Tigers get first look at Jim Johnson in action; Parrish: 'I thought he was fine'


TOLEDO, Ohio — It’s hard to properly assess a performance, if you have no baseline by which to judge.

Even though Jim Johnson’s numbers in his first outing with the Tigers’ Triple-A affiliate were not stellar — two hits, two runs, one throwing error — it’s hard to put that in perspective, given that it’s the first time he’d thrown in front of the Mud Hens staff.

“I didn’t know what to expect. I didn’t know what kind of stuff I was going to see, command. He was fine. I thought he was fine,” said manager Larry Parrish, after Johnson threw 22 pitches (15 for strikes) in two-thirds of an inning Friday night against the Lehigh Valley IronPigs at Fifth Third Field in Toledo.

“I don’t know how he normally pitches, if he normally throws a lot of off-speed.”

As an organization, the Tigers are just getting to know Johnson, who they signed to a minor-league deal Tuesday after he was designated for assignment after his last outing on July 23, then released on Aug. 1.

They got their first look Friday.

Trying to put the past four months behind him, Johnson got a clean inning to work with, starting the eighth, despite starter Kyle Ryan having “some pitches left,” according to Parrish. He was clocked between 91 and 94 mph on the fastball, sitting most frequently at 93.

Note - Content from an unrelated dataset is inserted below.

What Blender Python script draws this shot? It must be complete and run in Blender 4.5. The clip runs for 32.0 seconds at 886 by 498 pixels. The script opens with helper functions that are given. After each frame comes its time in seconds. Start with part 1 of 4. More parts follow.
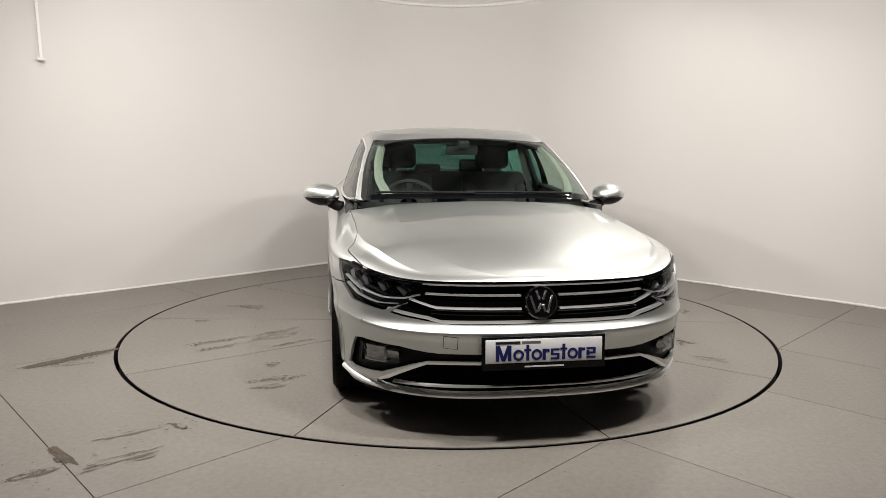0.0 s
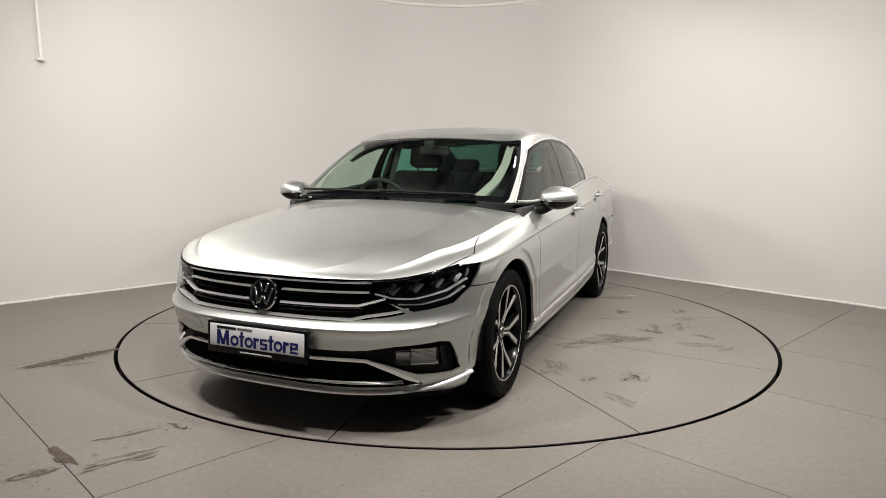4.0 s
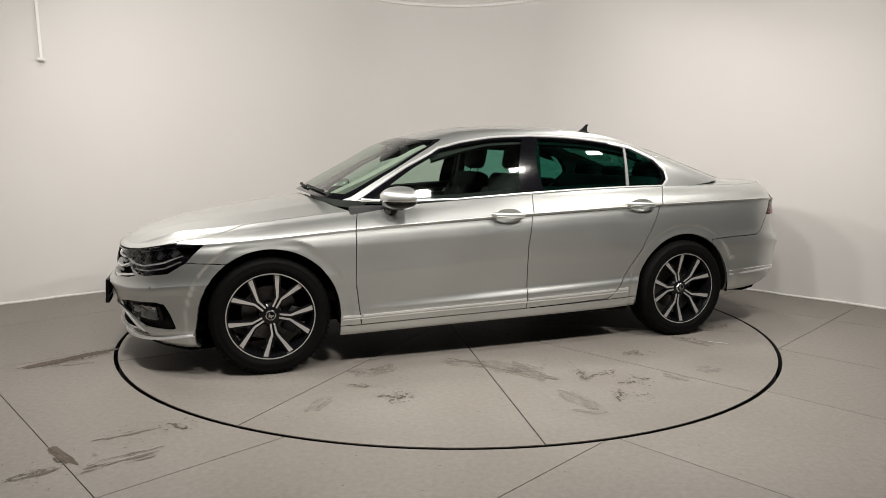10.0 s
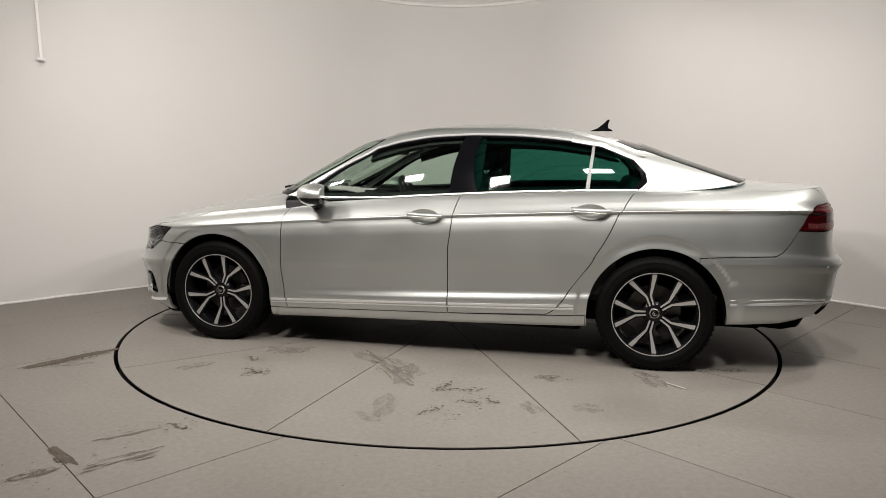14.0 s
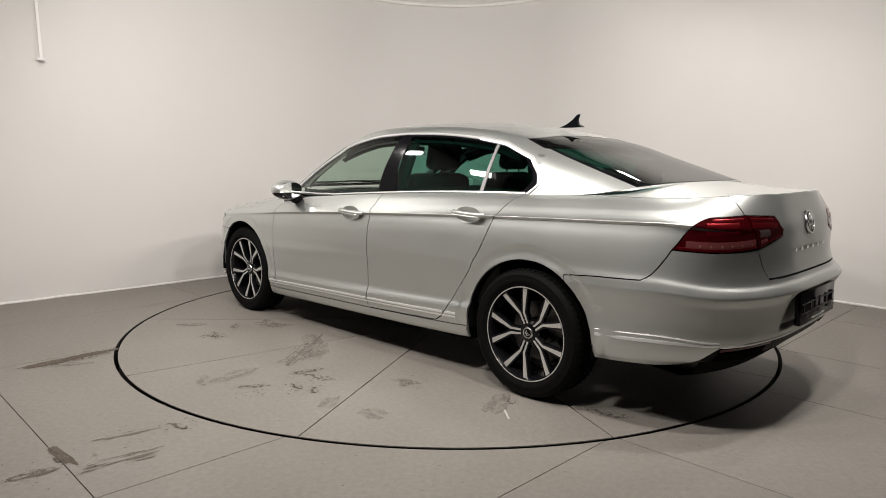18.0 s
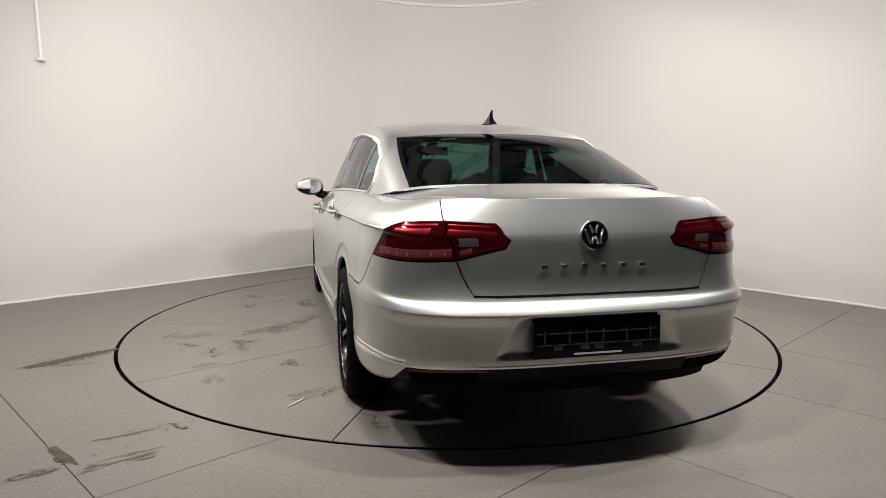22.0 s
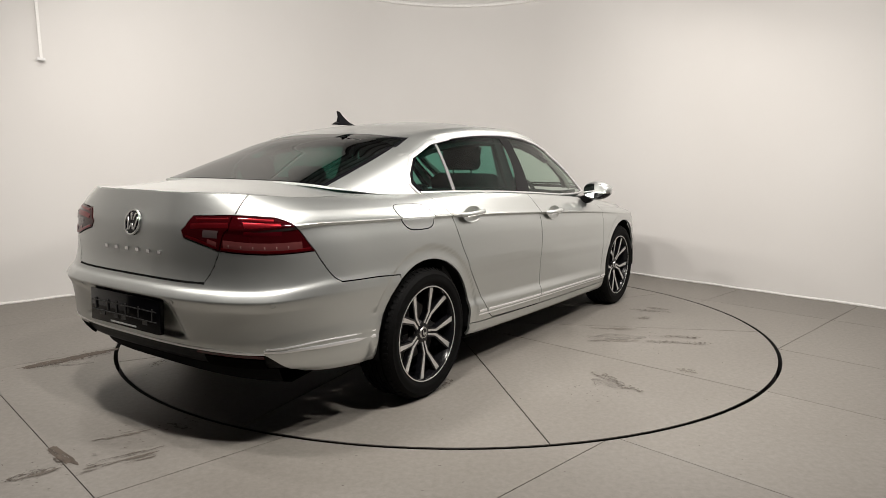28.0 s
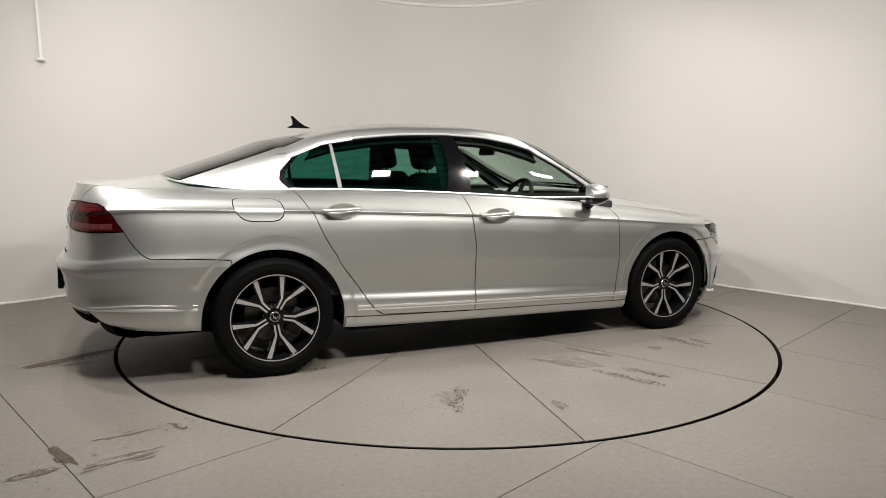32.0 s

• Cameron Rupp, hitting .138, lined Johnson’s first pitch into the right-field corner for a single.

• Clete Thomas attempted a bunt, and after one foul, got it down. It went right to Johnson, who whirled and threw toward second base, attempting to get the lead runner, Rupp. It sailed wide of shortstop Hernan Perez, and into center field.

“He didn’t throw bad tonight. First guy got a hit. Then he has the bunt. We didn’t handle throw. The ball tailed and he (Perez) was flat-footed,” Parrish said. “That set it up first and third. Next play, you get the ground ball, and inning over.”

• Instead, the next play was a grounder to short — a likely double play ball, had it not been a scoreless tie — by Cesar Hernandez, and Perez went home to get the lead runner, keeping it tied. Six pitches in, and Johnson had two runners on and one out.

• Freddy Galvis got ahead 3-1, took a strike, fouled off a 3-2 pitch, then lined a shot into right-center field to double home two runs.

• After getting ahead of Maikel Franco with two ugly swings-and-misses on the breaking ball, Johnson had to throw seven more pitches before putting Franco away, getting him to ground out to short.

That’s when Parrish went and got Johnson, replacing him with Melvin Mercedes.

“He was supposed to throw 20-25. Pitch count was right in between there,” Parrish said. “He wanted to throw to the next hitter. Understandable. But I told him ‘I got my orders.’”

Johnson is slated to pitch again on Sunday, then again on Wednesday, possibly two innings, but Parrish has no timetable after that.

“The thing up there, who knows? He could throw Sunday and be gone. I don’t know. I don’t have any idea what they’re thinking,” the manager said. “We just do what they say.”

Expect his first couple of outings, at least, to be the coaching staff at Toledo gathering information and getting a feel for Johnson as a pitcher, before they can truly delve into any 'fixes' he might need.

And before they can assess whether or not he can help the big-league club.